• EXERCISE
Leave out the pictures, and write out exactly the lines from the beginning of the material to the line holding "turn = (Vector(target)", that line included, and nothing else.

• RECORDED INFORMATION

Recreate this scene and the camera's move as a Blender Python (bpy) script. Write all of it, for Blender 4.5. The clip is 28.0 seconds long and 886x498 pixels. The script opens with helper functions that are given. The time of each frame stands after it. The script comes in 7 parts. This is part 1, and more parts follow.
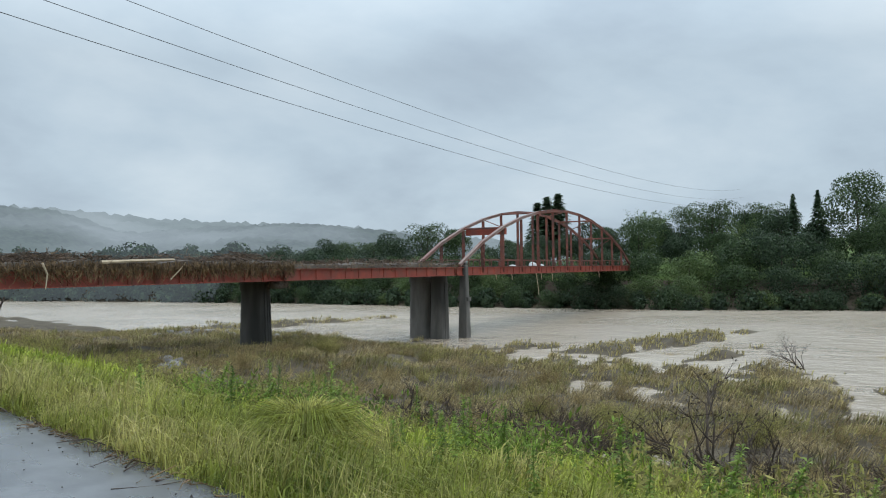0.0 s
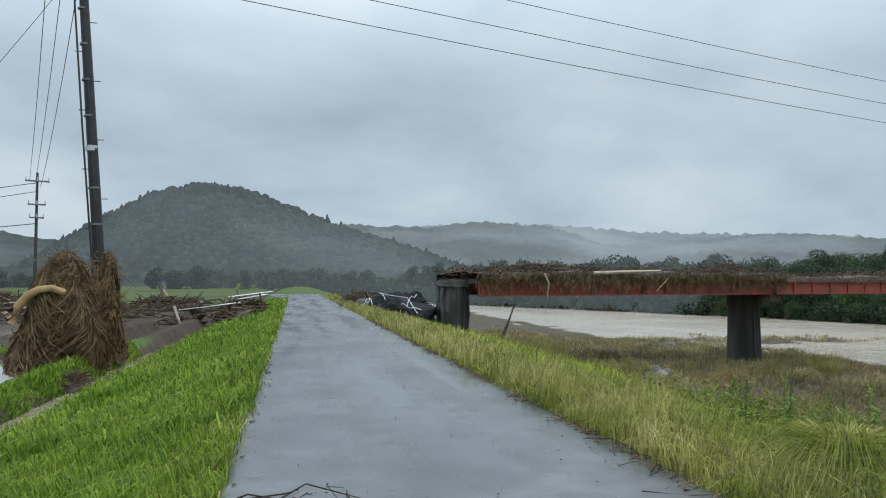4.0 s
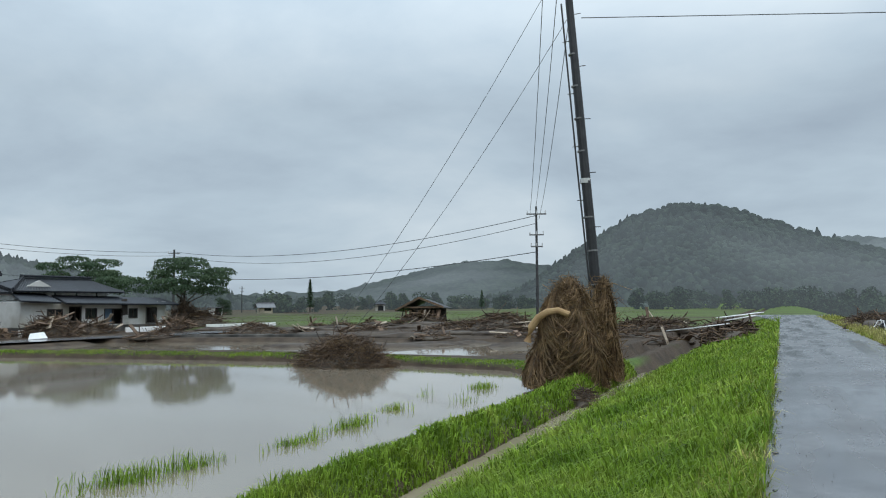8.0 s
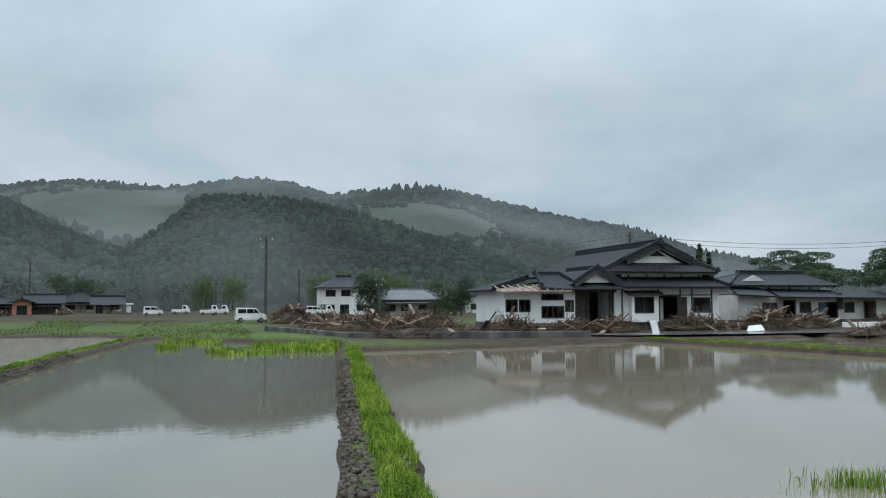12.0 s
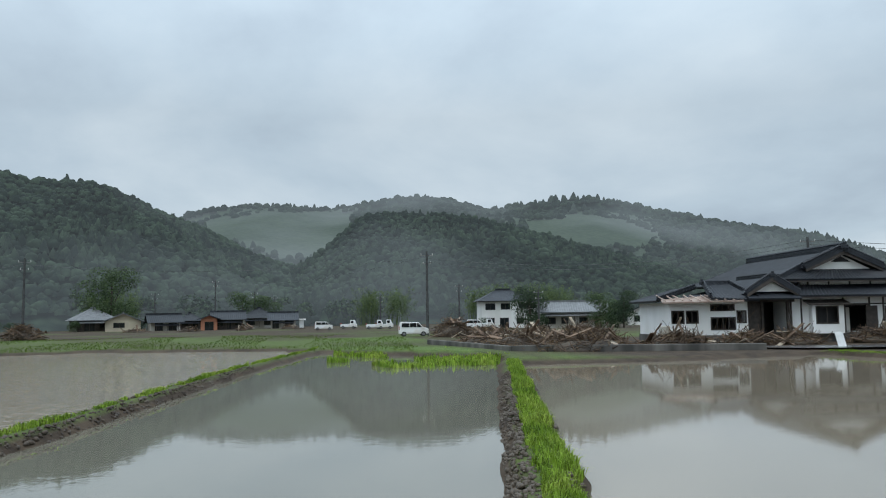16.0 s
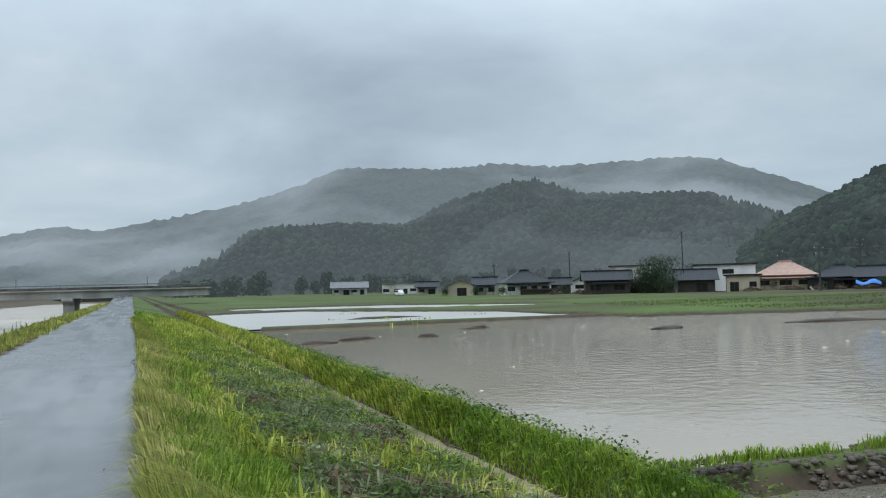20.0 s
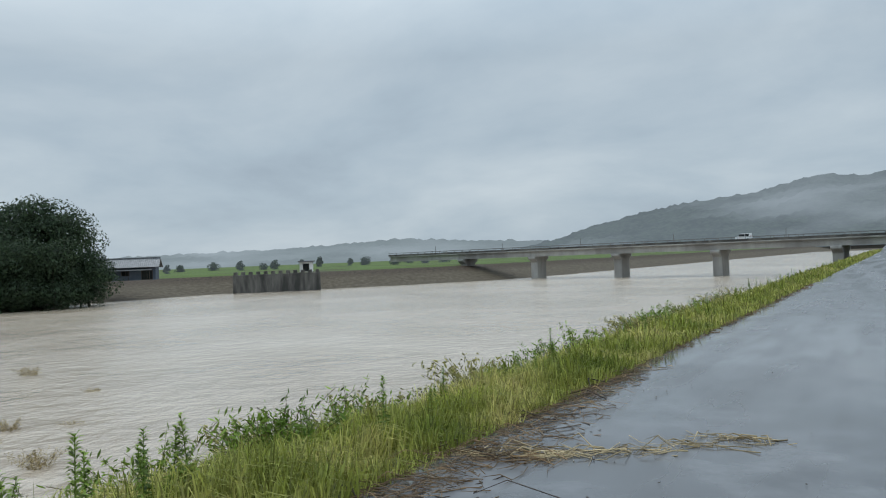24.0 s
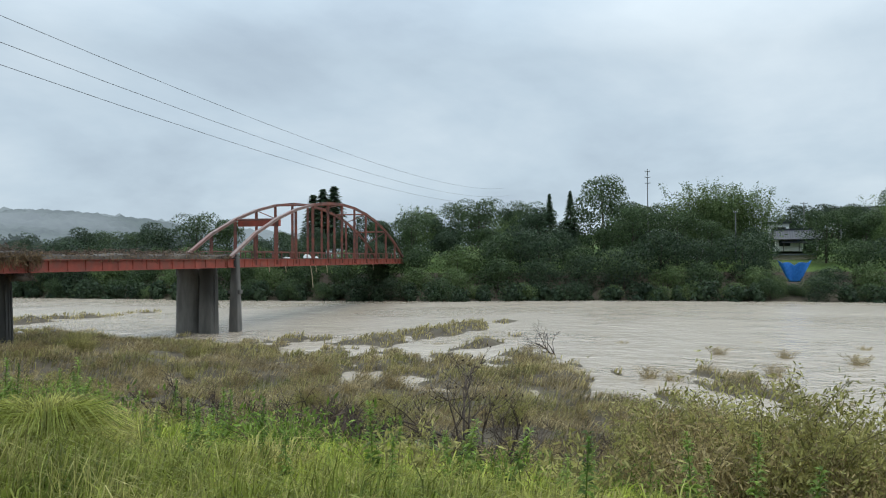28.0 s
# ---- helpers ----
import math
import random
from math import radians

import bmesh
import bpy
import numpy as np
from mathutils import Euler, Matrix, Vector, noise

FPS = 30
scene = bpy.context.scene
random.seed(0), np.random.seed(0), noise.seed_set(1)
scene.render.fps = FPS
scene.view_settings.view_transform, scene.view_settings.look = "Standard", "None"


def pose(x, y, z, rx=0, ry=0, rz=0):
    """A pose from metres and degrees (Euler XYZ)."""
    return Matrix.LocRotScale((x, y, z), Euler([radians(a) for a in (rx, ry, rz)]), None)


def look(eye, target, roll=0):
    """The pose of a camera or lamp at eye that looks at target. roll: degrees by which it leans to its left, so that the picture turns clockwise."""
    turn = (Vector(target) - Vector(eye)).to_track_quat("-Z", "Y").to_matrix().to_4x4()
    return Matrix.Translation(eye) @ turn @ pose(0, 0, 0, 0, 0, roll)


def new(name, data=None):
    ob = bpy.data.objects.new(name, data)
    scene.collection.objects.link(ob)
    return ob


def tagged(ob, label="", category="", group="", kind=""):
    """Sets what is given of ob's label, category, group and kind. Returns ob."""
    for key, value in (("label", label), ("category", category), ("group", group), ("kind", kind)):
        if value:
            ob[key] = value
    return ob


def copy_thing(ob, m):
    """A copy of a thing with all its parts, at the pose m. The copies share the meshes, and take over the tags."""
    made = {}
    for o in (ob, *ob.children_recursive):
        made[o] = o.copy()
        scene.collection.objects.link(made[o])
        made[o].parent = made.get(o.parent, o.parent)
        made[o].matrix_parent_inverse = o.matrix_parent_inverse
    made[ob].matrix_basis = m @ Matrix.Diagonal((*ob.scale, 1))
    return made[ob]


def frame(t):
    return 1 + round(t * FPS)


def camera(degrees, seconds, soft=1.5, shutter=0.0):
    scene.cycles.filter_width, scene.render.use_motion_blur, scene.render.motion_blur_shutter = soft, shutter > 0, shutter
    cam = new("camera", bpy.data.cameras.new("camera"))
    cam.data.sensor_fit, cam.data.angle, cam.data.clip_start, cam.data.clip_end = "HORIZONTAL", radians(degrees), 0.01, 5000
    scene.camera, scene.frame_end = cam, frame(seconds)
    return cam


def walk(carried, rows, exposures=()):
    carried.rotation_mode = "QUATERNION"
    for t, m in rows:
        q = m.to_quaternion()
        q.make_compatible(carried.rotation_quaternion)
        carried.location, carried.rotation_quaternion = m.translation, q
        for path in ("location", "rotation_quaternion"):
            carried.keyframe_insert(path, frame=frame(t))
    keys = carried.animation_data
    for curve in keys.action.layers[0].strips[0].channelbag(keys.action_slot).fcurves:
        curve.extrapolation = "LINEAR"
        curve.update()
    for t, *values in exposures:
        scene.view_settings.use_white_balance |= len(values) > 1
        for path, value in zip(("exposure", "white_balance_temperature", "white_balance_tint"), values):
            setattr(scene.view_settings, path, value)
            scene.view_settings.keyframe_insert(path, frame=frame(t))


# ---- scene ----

• SOLUTION BELOW
Recreate this scene and the camera's move as a Blender Python (bpy) script. Write all of it, for Blender 4.5. The clip is 28.0 seconds long and 886x498 pixels. The script opens with helper functions that are given. The time of each frame stands after it. The script comes in 7 parts. This is part 1, and more parts follow.
0.0 s
4.0 s
8.0 s
12.0 s
16.0 s
20.0 s
24.0 s
28.0 s
# ---- helpers ----
import math
import random
from math import radians

import bmesh
import bpy
import numpy as np
from mathutils import Euler, Matrix, Vector, noise

FPS = 30
scene = bpy.context.scene
random.seed(0), np.random.seed(0), noise.seed_set(1)
scene.render.fps = FPS
scene.view_settings.view_transform, scene.view_settings.look = "Standard", "None"


def pose(x, y, z, rx=0, ry=0, rz=0):
    """A pose from metres and degrees (Euler XYZ)."""
    return Matrix.LocRotScale((x, y, z), Euler([radians(a) for a in (rx, ry, rz)]), None)


def look(eye, target, roll=0):
    """The pose of a camera or lamp at eye that looks at target. roll: degrees by which it leans to its left, so that the picture turns clockwise."""
    turn = (Vector(target) - Vector(eye)).to_track_quat("-Z", "Y").to_matrix().to_4x4()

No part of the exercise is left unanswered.